Monday, August 02, 2010

Cuba -- To Aid Socialism, is trying Capitalism

This is a switch. To save the socialist/marxist experiment that has been failing in the Caribbean for 50 years, Raul Castro is applying some Capitalism.

Could there be a more direct admission that Fidel's revolution is dead? Meanwhile, it seems as though Obama has taken his cues from the early Fidel Castro, the one who believes the government is the source of all things, that believes the government provides jobs and money to all. But even Cuba knows that sharing is not true caring.

Meanwhile, it is one of those sad facts that Cuba needs handouts to meet its internal needs.

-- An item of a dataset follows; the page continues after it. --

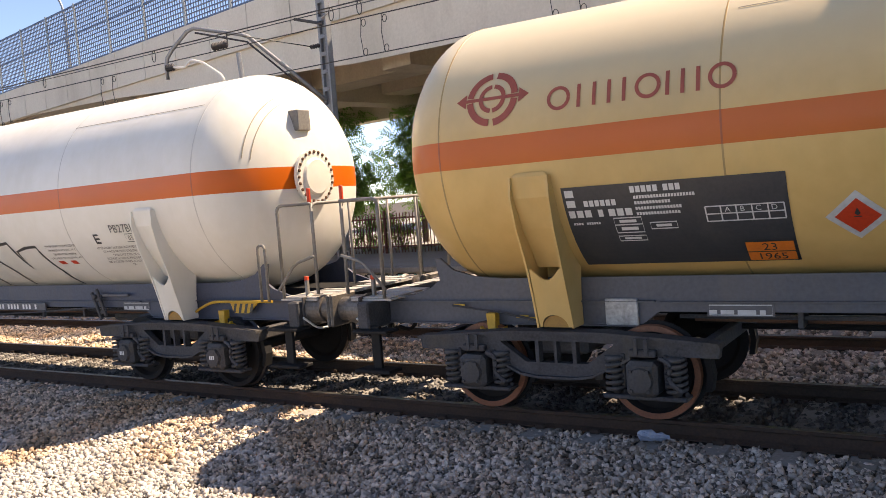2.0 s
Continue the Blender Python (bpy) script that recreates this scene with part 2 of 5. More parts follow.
M_WALL_PALE = mat("cream_render", (0.62, 0.55, 0.44), (0.56, 0.5, 0.4), 0.9, 0, 0.4, 10, 0.15)
M_GLASS = mat("window_glass", (0.06, 0.075, 0.09), (0.04, 0.05, 0.06), 0.08, 0, 2, 20, 0.0, gloss=0.8)
M_AC = mat("white_plastic_casing", (0.7, 0.69, 0.66), (0.62, 0.61, 0.58), 0.5, 0, 3, 30, 0.0)
M_BLUE_FENCE = mat("blue_mesh_fence_paint", (0.09, 0.125, 0.20), (0.07, 0.10, 0.16), 0.5, 0.2, 3, 30, 0.0)
M_PINK = mat("pink_spray_paint", (0.52, 0.22, 0.27), (0.45, 0.18, 0.22), 0.7, 0, 2, 20, 0.0)

M_PATCH = mat("pale_overpaint", (0.74, 0.70, 0.62), (0.69, 0.65, 0.57), 0.45, 0, 0.8, 6, 0.0)
M_TEAL_FADED = mat("faded_teal_spray_paint", (0.18, 0.36, 0.40), (0.12, 0.24, 0.28), 0.6, 0, 3, 30, 0.0)
M_MAST = mat("dull_grey_steel", (0.27, 0.285, 0.30), (0.20, 0.21, 0.22), 0.6, 0.3, 4, 25, 0.05)
M_LITTER = mat("crumpled_plastic", (0.22, 0.32, 0.45), (0.4, 0.45, 0.52), 0.35, 0, 8, 40, 0.2)
M_BLUE_AWNING = mat("blue_window_blind", (0.10, 0.22, 0.42), (0.08, 0.18, 0.36), 0.6, 0, 3, 30, 0.05)
M_WIRE = mat("dark_wire", (0.06, 0.06, 0.06), (0.04, 0.04, 0.04), 0.5, 0.5, 5, 30, 0.0)


def leaf_material(name, c1, c2):
    """Leaves that let some light through."""
    m = mat(name, c1, c2, 0.5, 0, 1.5, 9, 0.0, per_island=0.45)
    nt = m.node_tree
    b, out = nt.nodes["Principled BSDF"], nt.nodes["Material Output"]
    tr = nt.nodes.new("ShaderNodeBsdfTranslucent")
    tr.inputs[0].default_value = (c1[0] * 1.5, c1[1] * 1.6, c1[2] * 0.9, 1)
    mx = nt.nodes.new("ShaderNodeMixShader")
    mx.inputs[0].default_value = 0.42
    nt.links.new(b.outputs[0], mx.inputs[1])
    nt.links.new(tr.outputs[0], mx.inputs[2])
    nt.links.new(mx.outputs[0], out.inputs[0])
    return m


M_LEAF = leaf_material("leaf_green", (0.13, 0.24, 0.045), (0.06, 0.13, 0.025))
M_LEAF_DARK = leaf_material("dark_leaf_green", (0.09, 0.18, 0.045), (0.045, 0.10, 0.025))
M_LEAF_YELLOW = leaf_material("yellowing_leaf", (0.19, 0.22, 0.045), (0.10, 0.14, 0.03))

# ---- mesh helpers ----
def part(name, bm, material, parent=None, label="", smooth=False):
    me = bpy.data.meshes.new(name)
    bm.to_mesh(me)
    bm.free()
    return link(name, me, material, parent, label, smooth)


def link(name, me, material=None, parent=None, label="", smooth=False):
    if material and not me.materials:
        me.materials.append(material)
    if smooth:
        me.polygons.foreach_set("use_smooth", [True] * len(me.polygons))
    ob = new(name, me)
    if parent:
        ob.parent = parent
    if label:
        ob["label"] = label
    return ob


def box(bm, x0, x1, y0, y1, z0, z1, bevel=0.0):
    vs = [bm.verts.new((x, y, z)) for z in (z0, z1) for y in (y0, y1) for x in (x0, x1)]
    fs = [bm.faces.new([vs[i] for i in q]) for q in ((0, 2, 3, 1), (4, 5, 7, 6), (0, 1, 5, 4), (2, 6, 7, 3), (0, 4, 6, 2), (1, 3, 7, 5))]
    if bevel:
        es = list({e for f in fs for e in f.edges})
        bmesh.ops.bevel(bm, geom=es, offset=bevel, segments=1, affect="EDGES")
    return bm


def boxed(*dims, bevel=0.0):
    return box(bmesh.new(), *dims, bevel=bevel)


def tube(bm, pts, r, n=8, caps=True):
    """A round bar along a polyline."""
    pts = [Vector(p) for p in pts]
    rings = []
    for i, p in enumerate(pts):
        d = (pts[min(i + 1, len(pts) - 1)] - pts[max(i - 1, 0)]).normalized()
        a = d.cross(Vector((0, 0, 1)))
        if a.length < 0.05:
            a = d.cross(Vector((0, 1, 0)))
        a.normalize()
        b = d.cross(a)
        rings.append([bm.verts.new(p + r * (math.cos(2 * math.pi * k / n) * a + math.sin(2 * math.pi * k / n) * b)) for k in range(n)])
    for p, q in zip(rings, rings[1:]):
        for k in range(n):
            bm.faces.new((p[k], p[(k + 1) % n], q[(k + 1) % n], q[k]))
    if caps:
        bm.faces.new(rings[0][::-1])
        bm.faces.new(rings[-1])
    return bm


def arc_points(pts, r=0.08, n=4):
    """A polyline with its corners rounded."""
    pts = [Vector(p) for p in pts]
    out = [pts[0]]
    for a, b, c in zip(pts, pts[1:], pts[2:]):
        u, v = (a - b), (c - b)
        k = min(r, u.length / 2.1, v.length / 2.1)
        p, q = b + u.normalized() * k, b + v.normalized() * k
        for i in range(n + 1):
            t = i / n
            out.append((1 - t) ** 2 * p + 2 * t * (1 - t) * b + t * t * q)
    return out + [pts[-1]]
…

Why, though, has Cuba failed to give Brazil the opportunity to build ethanol plants on Cuban soil? Between Cuba's sugar crop and its need for fuel, there's no doubt the country would benefit from making a deal with Brazilian ethanol experts.

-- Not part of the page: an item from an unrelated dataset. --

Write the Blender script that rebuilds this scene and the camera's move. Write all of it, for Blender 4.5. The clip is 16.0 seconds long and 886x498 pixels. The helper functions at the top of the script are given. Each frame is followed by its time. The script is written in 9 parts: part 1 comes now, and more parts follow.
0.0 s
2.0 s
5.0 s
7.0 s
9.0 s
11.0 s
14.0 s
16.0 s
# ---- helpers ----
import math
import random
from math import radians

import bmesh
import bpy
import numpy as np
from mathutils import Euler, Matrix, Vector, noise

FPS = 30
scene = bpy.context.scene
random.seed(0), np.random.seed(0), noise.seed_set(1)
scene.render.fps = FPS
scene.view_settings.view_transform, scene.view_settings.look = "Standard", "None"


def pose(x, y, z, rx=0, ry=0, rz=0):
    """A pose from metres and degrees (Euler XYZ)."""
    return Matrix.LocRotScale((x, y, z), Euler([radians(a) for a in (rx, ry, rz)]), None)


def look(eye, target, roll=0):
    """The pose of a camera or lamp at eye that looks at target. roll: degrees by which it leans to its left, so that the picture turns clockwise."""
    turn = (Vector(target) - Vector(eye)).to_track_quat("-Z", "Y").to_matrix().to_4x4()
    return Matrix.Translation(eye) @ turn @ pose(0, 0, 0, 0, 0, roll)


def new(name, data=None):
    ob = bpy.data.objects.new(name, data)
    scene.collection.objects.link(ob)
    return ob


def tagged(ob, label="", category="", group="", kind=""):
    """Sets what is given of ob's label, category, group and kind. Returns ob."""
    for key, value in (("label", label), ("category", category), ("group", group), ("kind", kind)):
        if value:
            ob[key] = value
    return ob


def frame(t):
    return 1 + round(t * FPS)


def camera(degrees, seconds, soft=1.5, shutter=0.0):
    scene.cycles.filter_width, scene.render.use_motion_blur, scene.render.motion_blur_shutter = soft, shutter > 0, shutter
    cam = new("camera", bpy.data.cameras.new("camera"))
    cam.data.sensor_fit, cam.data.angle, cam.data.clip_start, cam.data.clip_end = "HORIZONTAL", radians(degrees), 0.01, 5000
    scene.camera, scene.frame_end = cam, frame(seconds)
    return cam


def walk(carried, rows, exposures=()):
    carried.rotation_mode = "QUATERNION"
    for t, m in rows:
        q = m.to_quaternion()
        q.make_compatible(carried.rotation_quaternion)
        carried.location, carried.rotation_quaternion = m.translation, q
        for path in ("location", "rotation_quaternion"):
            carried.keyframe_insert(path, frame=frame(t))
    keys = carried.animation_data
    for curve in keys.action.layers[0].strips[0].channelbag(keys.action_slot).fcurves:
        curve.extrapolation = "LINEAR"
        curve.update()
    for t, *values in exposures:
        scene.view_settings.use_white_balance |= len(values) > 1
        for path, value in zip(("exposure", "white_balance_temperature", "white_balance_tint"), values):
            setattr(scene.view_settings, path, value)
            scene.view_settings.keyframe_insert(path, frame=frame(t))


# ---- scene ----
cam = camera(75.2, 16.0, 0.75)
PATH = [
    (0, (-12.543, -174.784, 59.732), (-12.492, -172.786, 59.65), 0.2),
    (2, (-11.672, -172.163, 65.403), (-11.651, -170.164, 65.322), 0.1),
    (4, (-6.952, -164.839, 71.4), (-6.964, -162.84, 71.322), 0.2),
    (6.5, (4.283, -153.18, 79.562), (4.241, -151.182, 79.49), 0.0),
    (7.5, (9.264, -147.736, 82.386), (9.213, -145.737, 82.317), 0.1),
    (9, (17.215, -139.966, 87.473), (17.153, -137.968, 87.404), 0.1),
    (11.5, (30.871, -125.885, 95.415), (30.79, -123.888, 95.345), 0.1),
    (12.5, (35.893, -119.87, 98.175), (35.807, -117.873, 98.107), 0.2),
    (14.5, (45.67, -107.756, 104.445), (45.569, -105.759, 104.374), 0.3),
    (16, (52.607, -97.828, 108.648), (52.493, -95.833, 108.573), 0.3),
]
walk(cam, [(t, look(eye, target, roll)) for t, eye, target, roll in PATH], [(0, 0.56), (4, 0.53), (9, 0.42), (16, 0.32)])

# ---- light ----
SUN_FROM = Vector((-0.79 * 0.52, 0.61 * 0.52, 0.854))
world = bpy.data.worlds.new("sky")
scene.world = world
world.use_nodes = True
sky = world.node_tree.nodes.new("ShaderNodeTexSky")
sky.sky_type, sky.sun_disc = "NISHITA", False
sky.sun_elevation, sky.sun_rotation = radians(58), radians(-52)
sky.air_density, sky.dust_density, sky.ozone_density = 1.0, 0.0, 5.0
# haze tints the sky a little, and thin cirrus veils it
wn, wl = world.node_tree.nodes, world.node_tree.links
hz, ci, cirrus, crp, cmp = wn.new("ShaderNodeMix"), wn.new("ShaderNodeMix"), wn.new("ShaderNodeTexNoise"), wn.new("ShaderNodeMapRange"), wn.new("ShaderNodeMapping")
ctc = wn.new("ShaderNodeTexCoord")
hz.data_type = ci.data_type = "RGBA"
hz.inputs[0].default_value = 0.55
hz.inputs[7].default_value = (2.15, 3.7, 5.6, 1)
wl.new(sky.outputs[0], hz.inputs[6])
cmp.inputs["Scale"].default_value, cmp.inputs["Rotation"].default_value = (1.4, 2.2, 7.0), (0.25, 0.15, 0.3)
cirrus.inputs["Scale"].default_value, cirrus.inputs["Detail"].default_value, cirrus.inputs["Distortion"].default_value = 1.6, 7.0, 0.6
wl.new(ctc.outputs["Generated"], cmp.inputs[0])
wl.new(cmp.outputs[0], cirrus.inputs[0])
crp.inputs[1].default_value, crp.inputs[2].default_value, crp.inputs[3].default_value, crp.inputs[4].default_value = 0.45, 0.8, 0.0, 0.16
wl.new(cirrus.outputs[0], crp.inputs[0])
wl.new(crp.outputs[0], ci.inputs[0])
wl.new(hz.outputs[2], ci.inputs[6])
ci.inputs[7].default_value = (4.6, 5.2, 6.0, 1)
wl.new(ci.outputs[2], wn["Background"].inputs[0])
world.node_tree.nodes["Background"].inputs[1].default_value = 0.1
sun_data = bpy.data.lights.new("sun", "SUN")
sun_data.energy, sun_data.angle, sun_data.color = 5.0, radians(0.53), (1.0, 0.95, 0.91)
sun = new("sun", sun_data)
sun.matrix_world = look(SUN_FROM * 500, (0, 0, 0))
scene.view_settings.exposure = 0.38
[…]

Cuba eyes more self-employment as massive layoffs loom

President Raul Castro expanded self-employment fields on Sunday, ahead of looming government plans to slash as many as one million jobs -- 20 percent of communist Cuba's work force -- from state payrolls.

The economy, 95 percent of which is currently in state hands, does not have the ability to absorb such vast numbers of jobless. Castro's move aims to try to reduce the socioeconomic fallout, but it will be an uphill battle.

The Council of Ministers "agreed to expand the range of self-employment jobs, and their use as another alternative for workers who lose their jobs," Castro said as he gave a closing address at one of two annual sessions of the National Assembly.

After the crash of the former Soviet bloc, Cuba's cash-strapped government in the 1990s approved a wide range of self-employment. Positions such as beauticians, dog groomers, small restaurant owners and even lighter refillers were legalized as long as workers got licenses and paid taxes.

But social resentment emerged as an issue when some workers, particularly in small private restaurants, achieved dramatic levels of success.

The government began increasing taxation and regulation, and decreasing license-granting, until the self-employed sector was largely rendered paralyzed, like the rest of the economy.

Cuba has no regular access to international funding; it depends heavily on the cut-rate oil it gets from Venezuela in order to keep its fragile economy afloat. Tourism earnings and remittances from emigres also are key pillars of the Cuban economy.

Inefficiency is rampant and wages are woefully low.

Cubans' hopes had been running high that some change was coming to allow some economic opening in the Americas' only one-party communist regime.

By 2009, there were just 148,000 people out of a work force of five million who were legally self-employed.

Raul Castro, 79, said he would launch new wage and salary practices early next year. He did not give details.